Il s’agit là de grands et d’importants pas vers l’avant, et je remercie chacun de vous du travail que vous avez accompli pour nous permettre d’en arriver jusqu’ici. Et pourtant, comme Hélène a dit, nous ne pouvons pas nous arrêter ici.
L’itinérance chez les jeunes de la communauté queer, l’insuffisance du soutien offert aux personnes intersexuelles, la violence à laquelle la communauté trans est exposée de façon disproportionnée, la discrimination liée aux dons de sang et d’organes… oui, nous y travaillons, et je suis aussi contrarié que vous que ce ne soit pas encore réglé... et la marginalisation intersectionnelle des personnes queer de couleur; voilà les prochaines frontières de ce mouvement. Et je veux réaliser des progrès tangibles et durables dans ces dossiers en travaillant avec vous. En m’appuyant sur votre leadership et votre savoir‑faire, et en générant des changements qui auront une incidence sur un si grand nombre de personnes. Mes amis, il y a de nombreuses incertitudes dans la vie, mais sachez ceci : je suis de votre côté. Je me battrai pour vous et avec vous.

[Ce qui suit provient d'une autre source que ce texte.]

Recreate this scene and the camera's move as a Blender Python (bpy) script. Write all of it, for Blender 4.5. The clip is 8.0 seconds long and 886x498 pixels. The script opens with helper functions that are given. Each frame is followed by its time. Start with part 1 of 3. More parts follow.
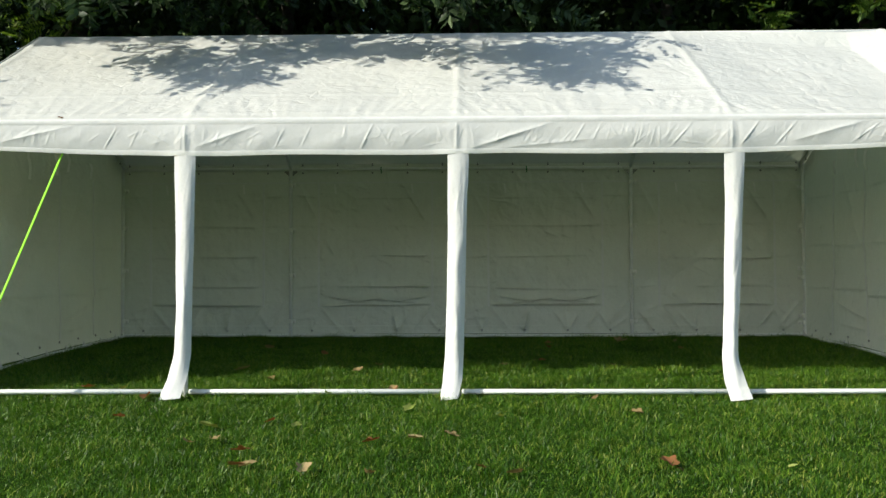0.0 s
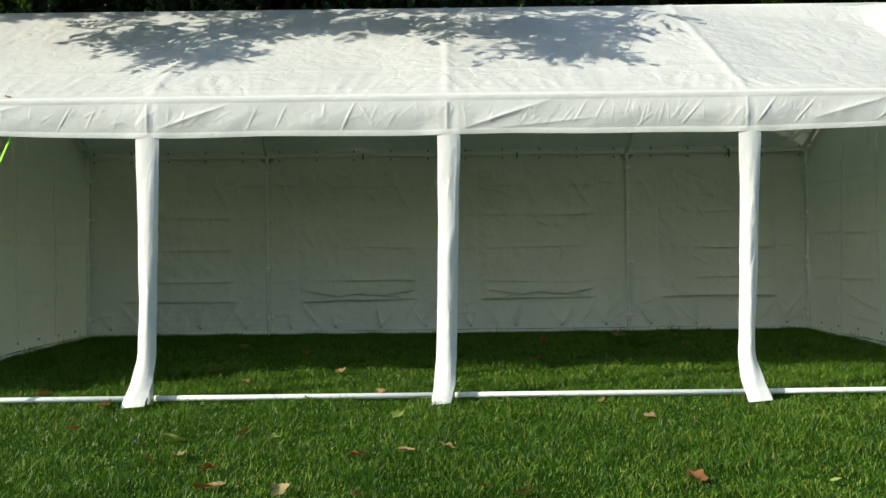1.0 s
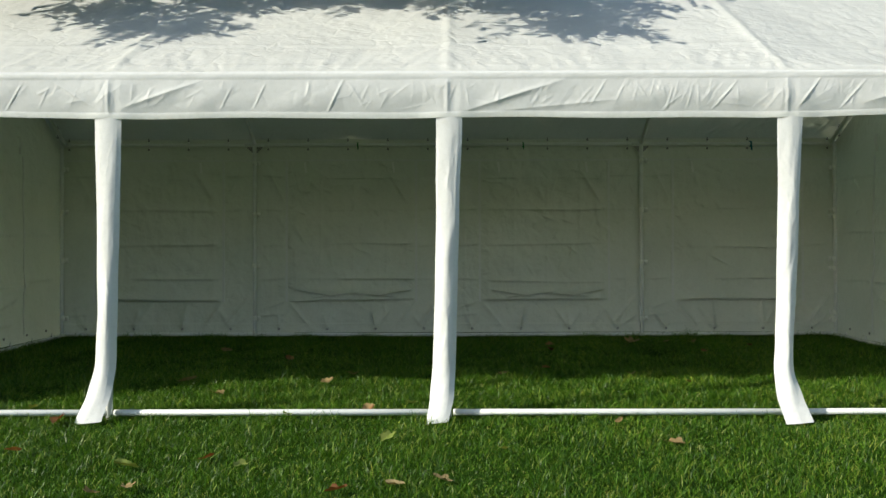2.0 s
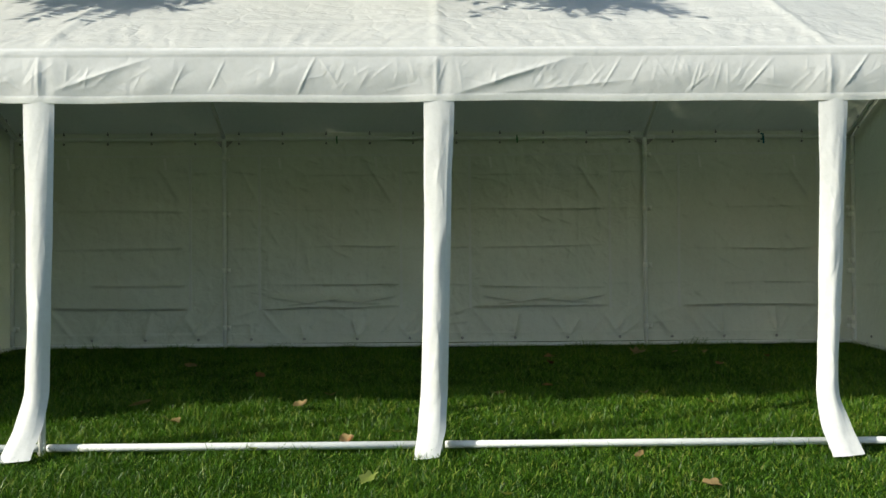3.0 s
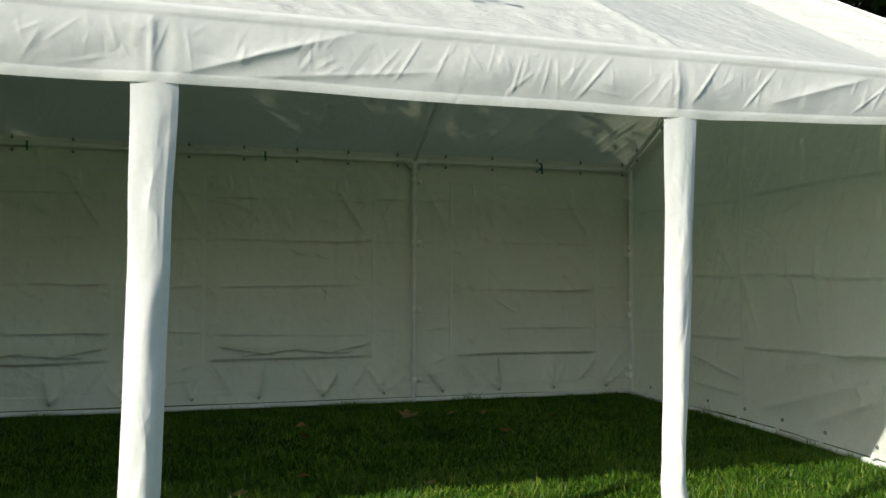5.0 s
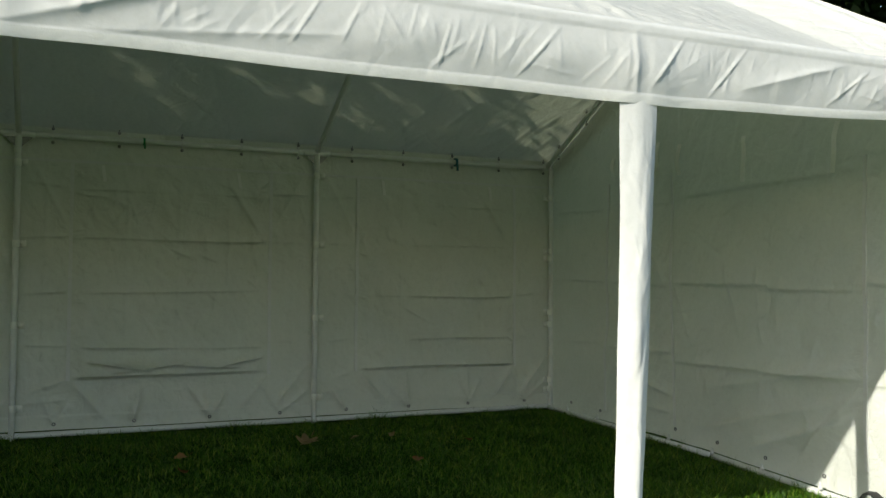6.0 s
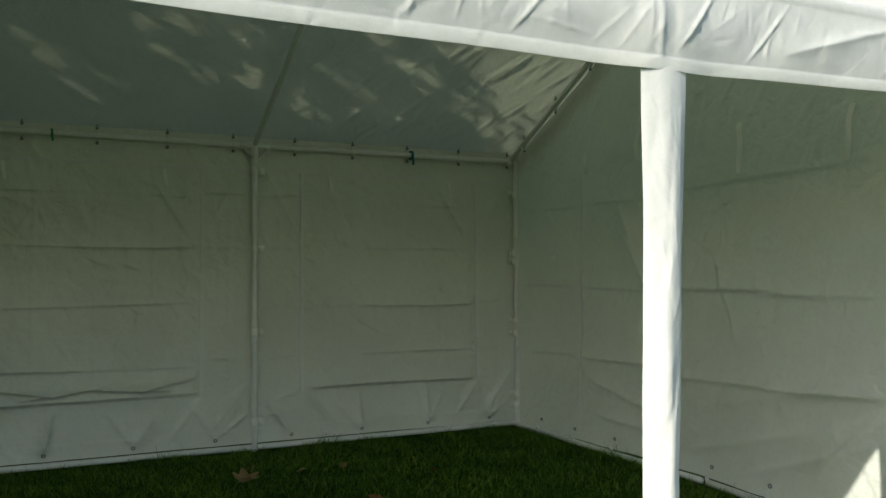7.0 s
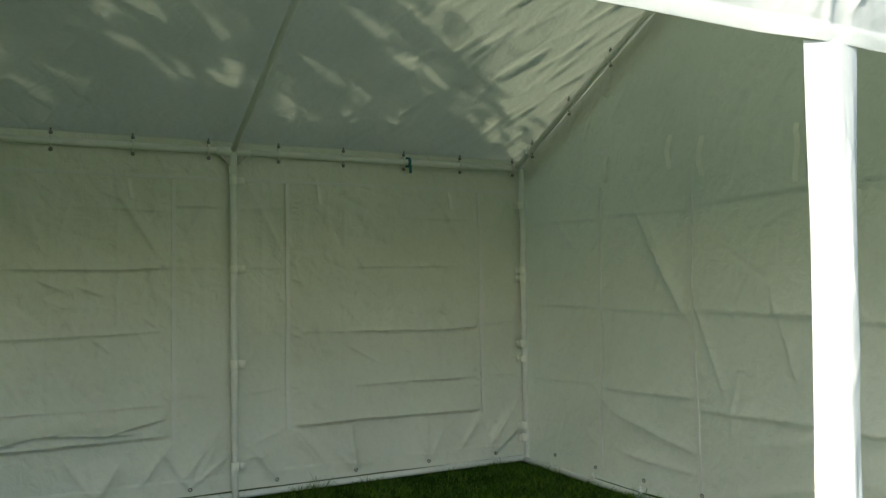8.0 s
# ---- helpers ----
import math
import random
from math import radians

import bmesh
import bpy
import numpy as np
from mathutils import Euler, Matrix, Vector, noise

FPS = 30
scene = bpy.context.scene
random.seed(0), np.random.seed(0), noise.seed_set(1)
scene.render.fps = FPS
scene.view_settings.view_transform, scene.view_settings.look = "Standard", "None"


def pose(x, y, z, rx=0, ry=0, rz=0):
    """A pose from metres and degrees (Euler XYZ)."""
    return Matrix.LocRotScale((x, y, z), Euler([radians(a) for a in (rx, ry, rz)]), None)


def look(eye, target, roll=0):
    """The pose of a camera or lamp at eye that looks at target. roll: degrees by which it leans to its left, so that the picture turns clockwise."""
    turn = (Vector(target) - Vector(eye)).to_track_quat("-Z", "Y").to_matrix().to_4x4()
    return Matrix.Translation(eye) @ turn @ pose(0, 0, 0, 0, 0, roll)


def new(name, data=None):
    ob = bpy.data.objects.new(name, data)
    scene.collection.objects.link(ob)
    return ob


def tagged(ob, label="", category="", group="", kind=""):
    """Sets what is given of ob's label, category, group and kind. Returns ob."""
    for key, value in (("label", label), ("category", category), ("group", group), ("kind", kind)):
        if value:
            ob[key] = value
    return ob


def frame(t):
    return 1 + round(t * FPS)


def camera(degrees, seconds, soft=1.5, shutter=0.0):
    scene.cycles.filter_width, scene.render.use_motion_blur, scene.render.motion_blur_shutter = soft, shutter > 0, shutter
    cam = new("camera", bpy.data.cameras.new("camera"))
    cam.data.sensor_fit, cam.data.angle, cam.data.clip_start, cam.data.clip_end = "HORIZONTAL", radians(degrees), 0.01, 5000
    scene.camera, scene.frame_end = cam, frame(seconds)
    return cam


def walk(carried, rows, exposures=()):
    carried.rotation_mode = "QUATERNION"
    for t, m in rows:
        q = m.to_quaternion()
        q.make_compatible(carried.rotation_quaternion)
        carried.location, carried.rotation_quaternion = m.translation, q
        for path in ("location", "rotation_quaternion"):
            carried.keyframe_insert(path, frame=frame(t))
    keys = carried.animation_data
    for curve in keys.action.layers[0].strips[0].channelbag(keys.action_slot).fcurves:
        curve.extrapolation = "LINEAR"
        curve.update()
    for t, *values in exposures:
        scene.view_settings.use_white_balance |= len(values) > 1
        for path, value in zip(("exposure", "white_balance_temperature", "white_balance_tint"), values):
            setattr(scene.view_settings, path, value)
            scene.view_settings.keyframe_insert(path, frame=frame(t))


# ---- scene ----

Notre gouvernement au complet est déterminé à obtenir la pleine égalité pour la communauté queer. Je vous en donne ma parole. Je veux que mes enfants grandissent dans un monde où les différences des gens sont célébrées et accueillies à bras ouverts et, pour dire bien franchement, où il est difficile d’imaginer que ce n’était pas le cas auparavant. Je veux qu’ils grandissent dans un monde où les aspirations professionnelles ne sont pas entravées par l’identité ou l’expression sexuelles, où les familles sont diversifiées et variées, et où elles n’en sont que plus belles.
En effet, c’est ce que je veux pour nous tous. Plus. Plus d’acceptation, plus d’inclusion et plus d’amour.
Et nous y parviendrons grâce à vous tous.
… et grâce à nous tous.
Merci beaucoup mes chers amis. Merci.